▶ _Goal_
Look through the data below and count each line where the word "scene" appears. Reply with the count alone.

▶ _Task inputs_
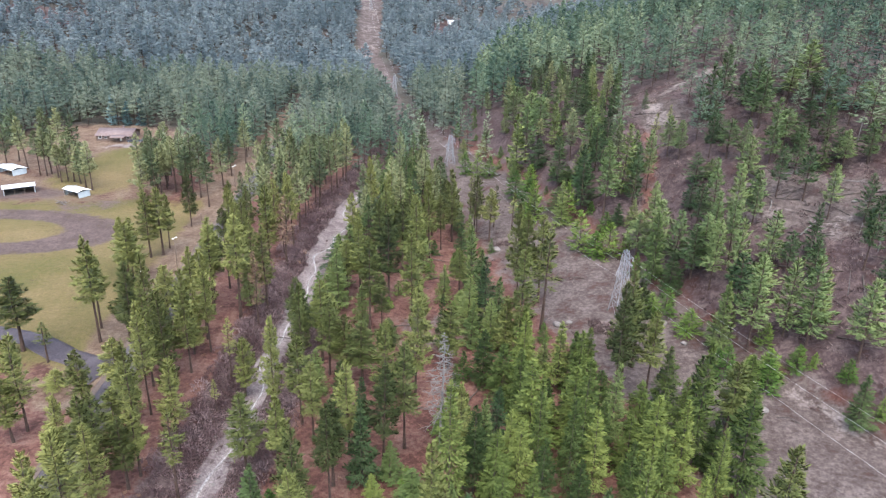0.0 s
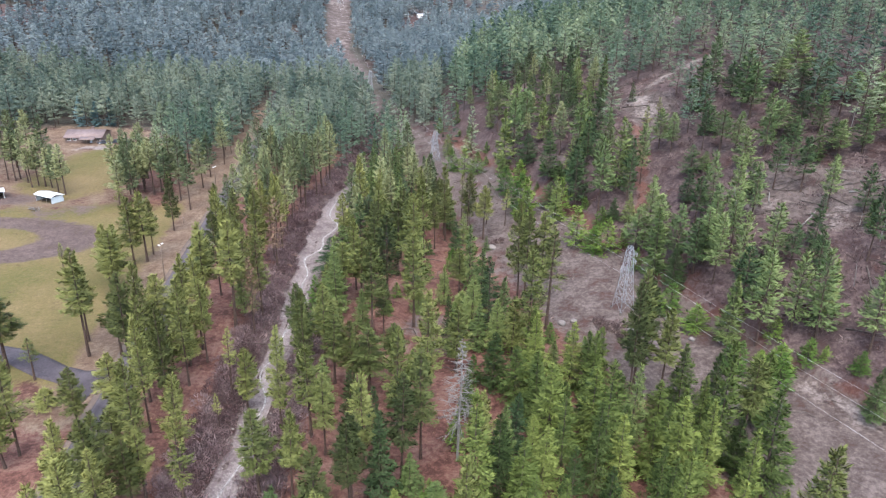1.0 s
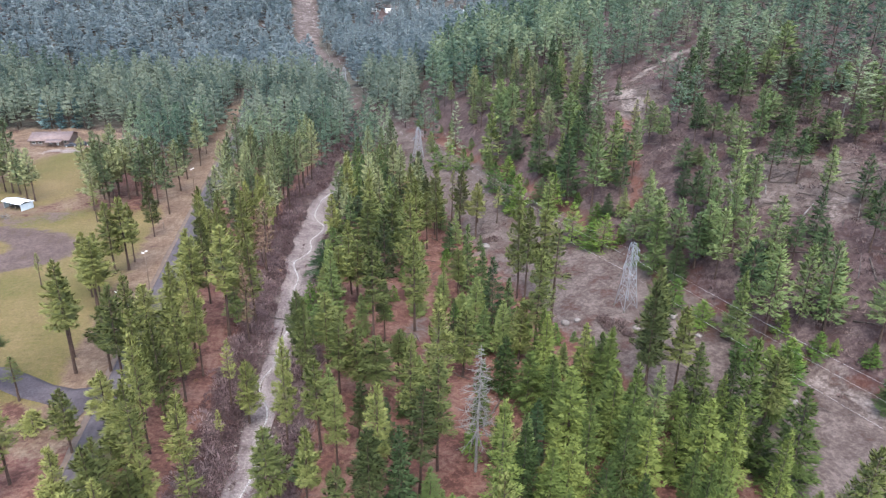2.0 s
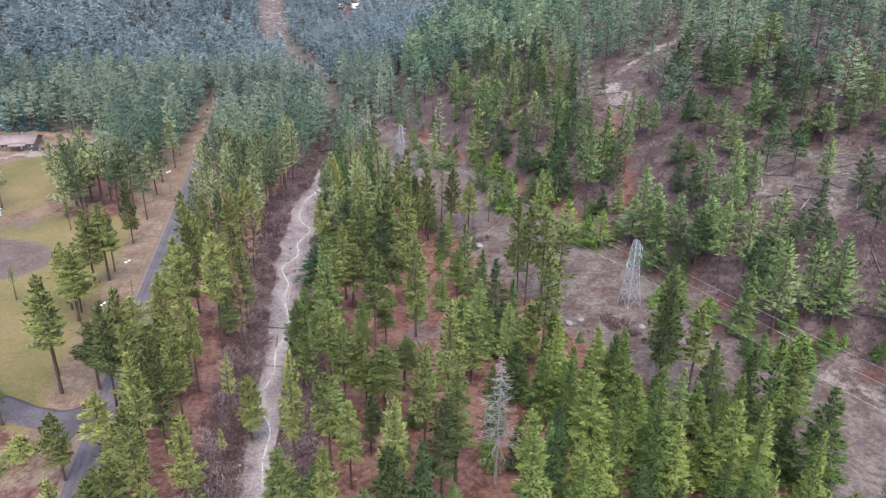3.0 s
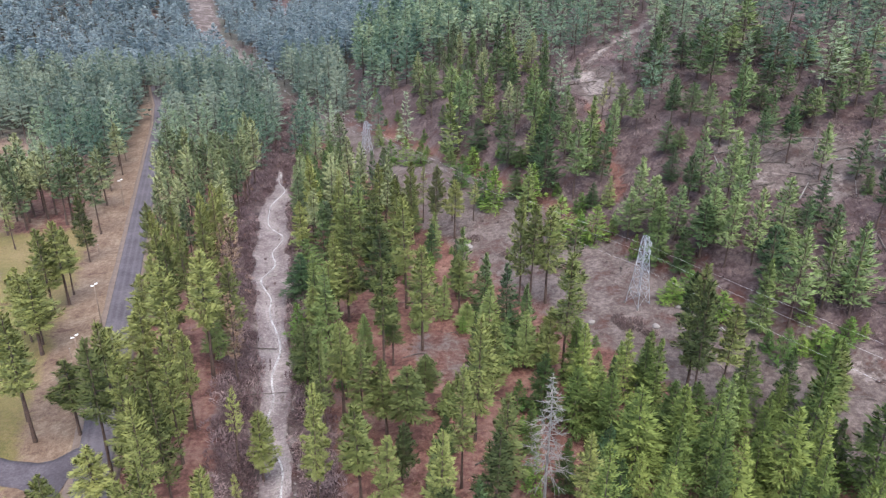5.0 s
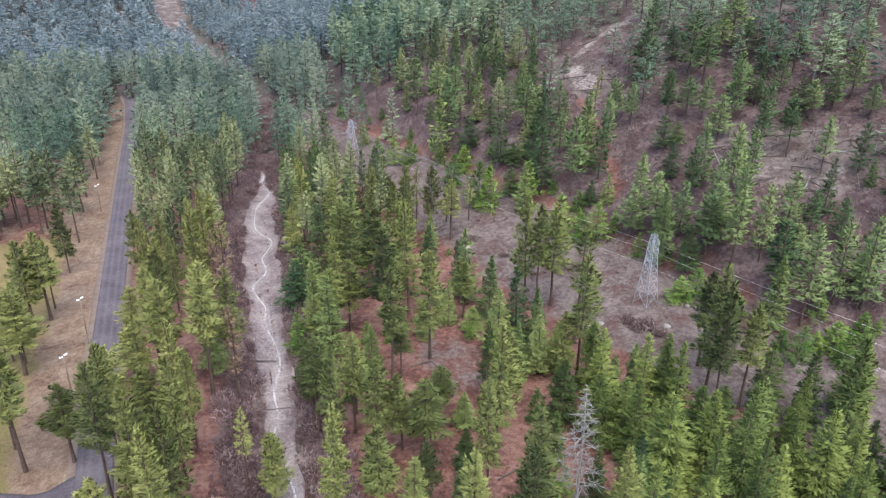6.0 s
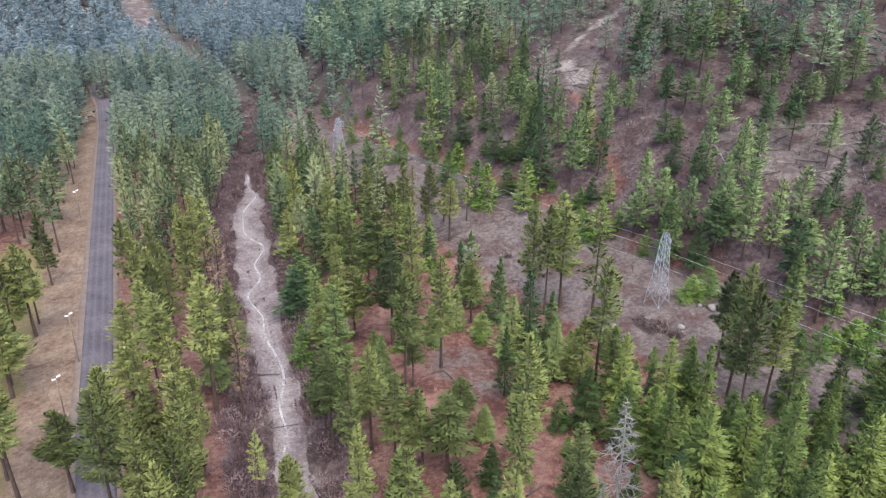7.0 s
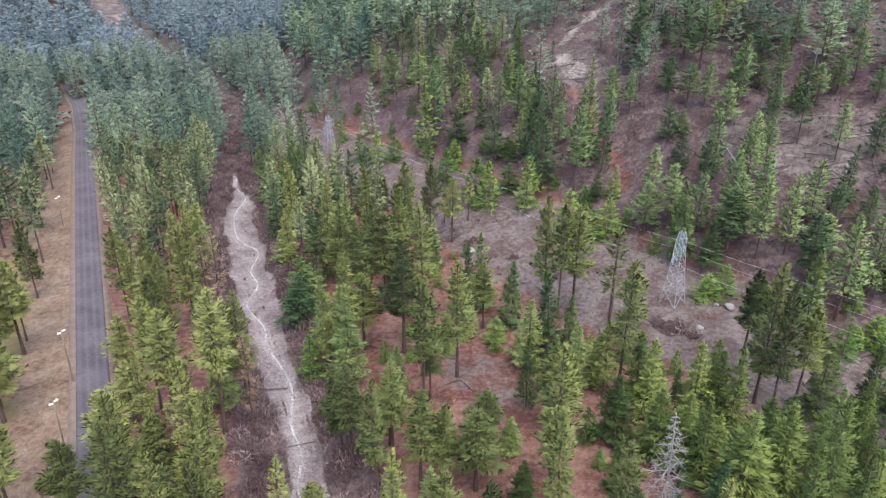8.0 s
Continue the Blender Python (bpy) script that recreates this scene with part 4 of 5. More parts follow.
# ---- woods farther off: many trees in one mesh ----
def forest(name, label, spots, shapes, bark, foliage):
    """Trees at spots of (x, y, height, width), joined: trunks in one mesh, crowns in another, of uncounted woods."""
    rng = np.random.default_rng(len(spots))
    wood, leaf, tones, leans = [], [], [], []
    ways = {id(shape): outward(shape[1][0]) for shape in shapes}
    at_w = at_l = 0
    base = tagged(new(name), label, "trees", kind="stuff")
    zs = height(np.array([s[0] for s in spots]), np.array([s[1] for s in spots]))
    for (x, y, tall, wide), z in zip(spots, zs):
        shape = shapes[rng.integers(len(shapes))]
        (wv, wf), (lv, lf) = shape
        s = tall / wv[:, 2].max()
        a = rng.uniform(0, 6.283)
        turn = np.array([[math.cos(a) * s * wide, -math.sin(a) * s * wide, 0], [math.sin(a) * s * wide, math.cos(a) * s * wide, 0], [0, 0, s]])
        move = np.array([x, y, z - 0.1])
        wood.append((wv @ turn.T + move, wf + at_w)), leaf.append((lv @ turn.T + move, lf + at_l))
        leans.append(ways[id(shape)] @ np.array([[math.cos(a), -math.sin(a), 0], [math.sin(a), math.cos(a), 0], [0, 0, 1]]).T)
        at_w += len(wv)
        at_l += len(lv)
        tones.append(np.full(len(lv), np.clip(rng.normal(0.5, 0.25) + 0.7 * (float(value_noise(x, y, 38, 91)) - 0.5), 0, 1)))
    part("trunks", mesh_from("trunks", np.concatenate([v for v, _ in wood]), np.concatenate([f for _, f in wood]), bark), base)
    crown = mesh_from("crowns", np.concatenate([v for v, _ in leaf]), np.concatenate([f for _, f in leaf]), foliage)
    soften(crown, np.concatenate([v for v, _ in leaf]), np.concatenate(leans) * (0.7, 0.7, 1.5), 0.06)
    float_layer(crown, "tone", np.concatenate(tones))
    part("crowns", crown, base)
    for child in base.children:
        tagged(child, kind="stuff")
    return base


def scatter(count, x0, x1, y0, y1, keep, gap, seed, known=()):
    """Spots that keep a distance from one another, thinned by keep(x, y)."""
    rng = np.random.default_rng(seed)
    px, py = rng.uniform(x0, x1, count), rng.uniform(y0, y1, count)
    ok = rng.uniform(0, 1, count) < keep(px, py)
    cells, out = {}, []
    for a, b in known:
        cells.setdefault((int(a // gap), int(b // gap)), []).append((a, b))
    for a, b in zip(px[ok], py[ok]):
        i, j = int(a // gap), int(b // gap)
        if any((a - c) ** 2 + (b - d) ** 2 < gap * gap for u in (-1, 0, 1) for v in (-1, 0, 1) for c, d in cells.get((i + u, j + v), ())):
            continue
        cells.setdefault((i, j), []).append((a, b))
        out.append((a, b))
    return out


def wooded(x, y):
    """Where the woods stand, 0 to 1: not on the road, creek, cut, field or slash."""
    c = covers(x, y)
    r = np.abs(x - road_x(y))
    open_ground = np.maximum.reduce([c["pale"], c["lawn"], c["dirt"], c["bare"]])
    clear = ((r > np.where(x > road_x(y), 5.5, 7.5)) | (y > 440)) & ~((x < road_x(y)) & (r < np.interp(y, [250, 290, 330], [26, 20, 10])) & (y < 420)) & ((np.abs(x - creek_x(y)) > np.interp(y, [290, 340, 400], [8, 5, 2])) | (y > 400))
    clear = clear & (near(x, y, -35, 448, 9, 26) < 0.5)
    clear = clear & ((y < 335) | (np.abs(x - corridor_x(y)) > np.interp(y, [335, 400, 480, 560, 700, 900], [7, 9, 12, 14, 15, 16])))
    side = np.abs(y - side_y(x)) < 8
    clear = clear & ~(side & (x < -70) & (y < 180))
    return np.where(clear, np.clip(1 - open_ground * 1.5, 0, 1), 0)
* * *
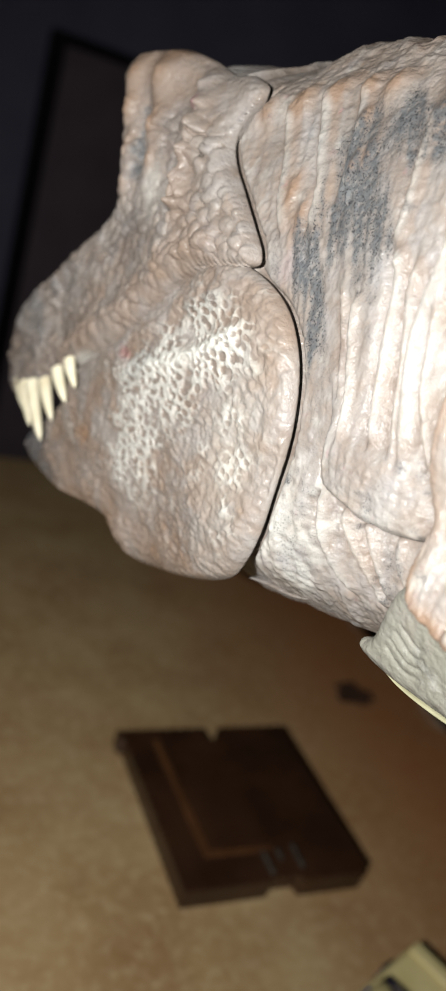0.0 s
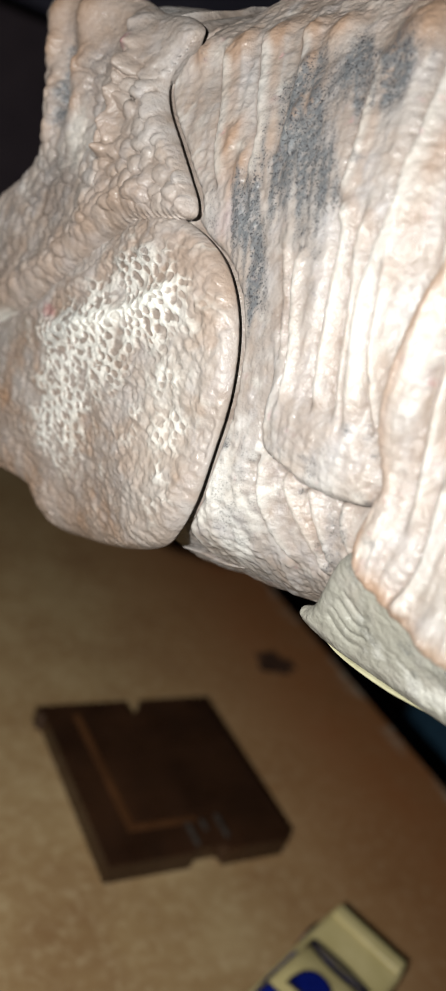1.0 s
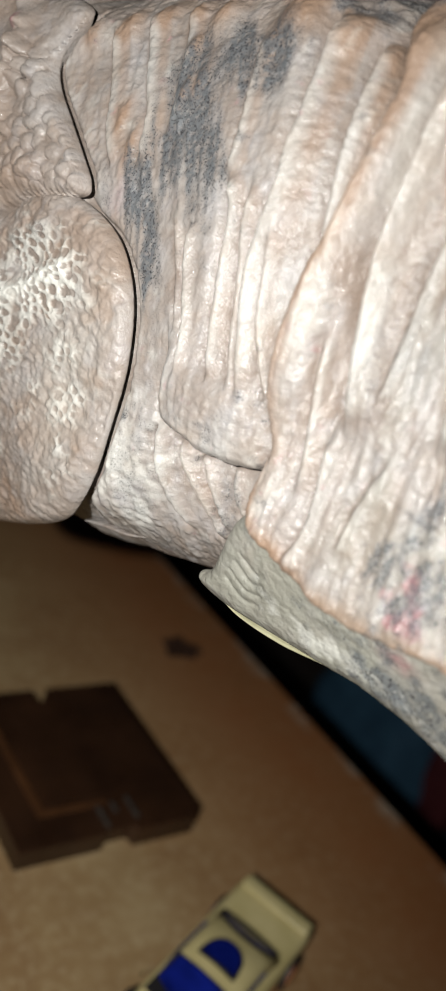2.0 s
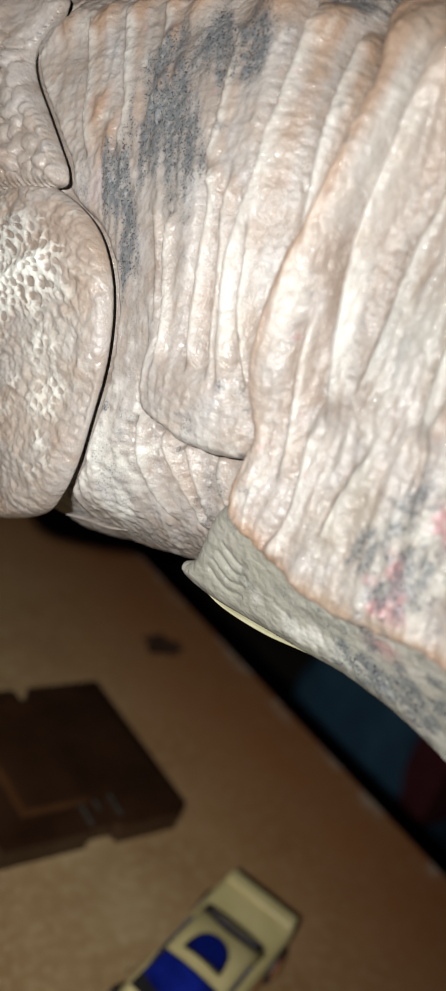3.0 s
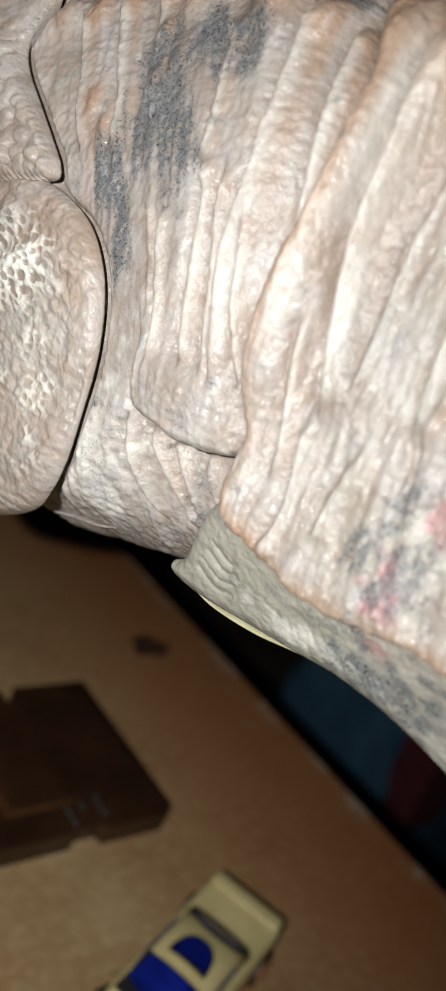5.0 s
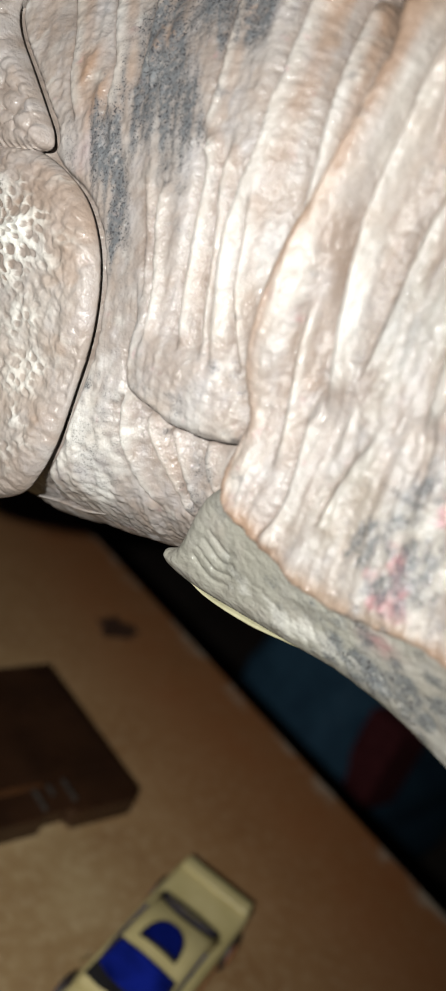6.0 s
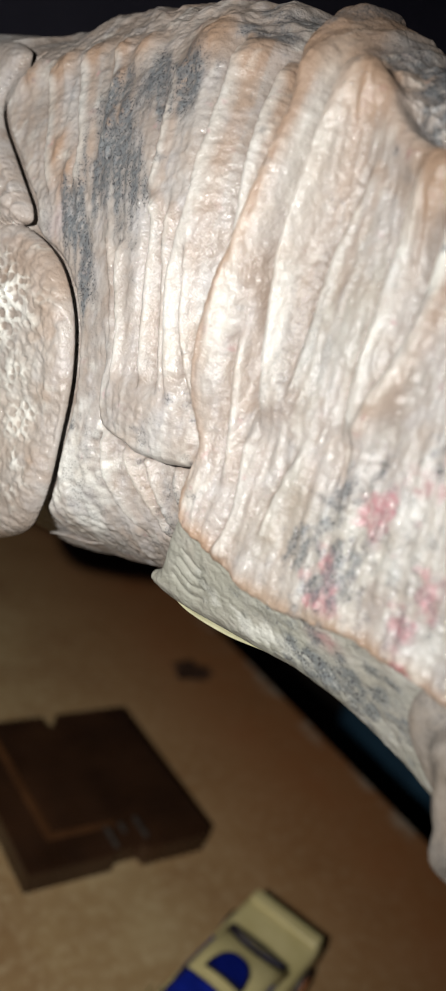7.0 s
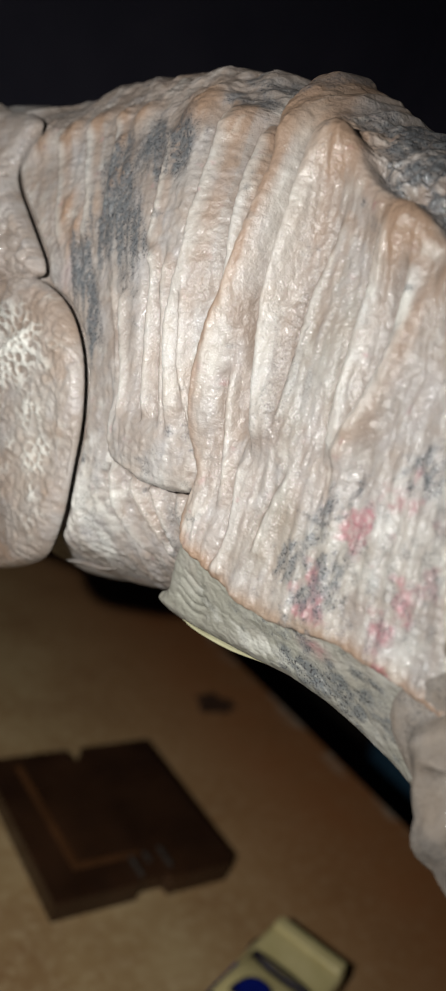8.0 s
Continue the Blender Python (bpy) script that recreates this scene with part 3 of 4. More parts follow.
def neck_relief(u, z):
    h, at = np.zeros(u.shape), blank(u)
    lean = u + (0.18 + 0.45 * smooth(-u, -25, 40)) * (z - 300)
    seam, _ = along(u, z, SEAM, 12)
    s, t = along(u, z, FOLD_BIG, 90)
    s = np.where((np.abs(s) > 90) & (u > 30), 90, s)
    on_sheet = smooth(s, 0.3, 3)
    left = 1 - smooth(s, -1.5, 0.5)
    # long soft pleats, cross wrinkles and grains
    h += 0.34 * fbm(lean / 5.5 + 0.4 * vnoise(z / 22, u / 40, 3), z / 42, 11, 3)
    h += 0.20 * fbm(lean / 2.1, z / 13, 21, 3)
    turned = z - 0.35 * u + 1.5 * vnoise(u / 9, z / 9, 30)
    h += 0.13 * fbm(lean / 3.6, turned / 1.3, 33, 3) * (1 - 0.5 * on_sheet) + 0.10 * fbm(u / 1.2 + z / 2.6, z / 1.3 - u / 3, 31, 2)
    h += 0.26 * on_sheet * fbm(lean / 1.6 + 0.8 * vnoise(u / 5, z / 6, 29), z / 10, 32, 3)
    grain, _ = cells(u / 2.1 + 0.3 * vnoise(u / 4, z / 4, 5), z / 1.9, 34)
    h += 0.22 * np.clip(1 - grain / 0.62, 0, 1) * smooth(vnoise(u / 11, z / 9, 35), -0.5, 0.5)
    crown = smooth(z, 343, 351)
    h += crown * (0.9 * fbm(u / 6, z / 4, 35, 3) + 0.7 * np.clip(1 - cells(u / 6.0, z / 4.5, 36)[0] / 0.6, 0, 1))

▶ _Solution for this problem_
2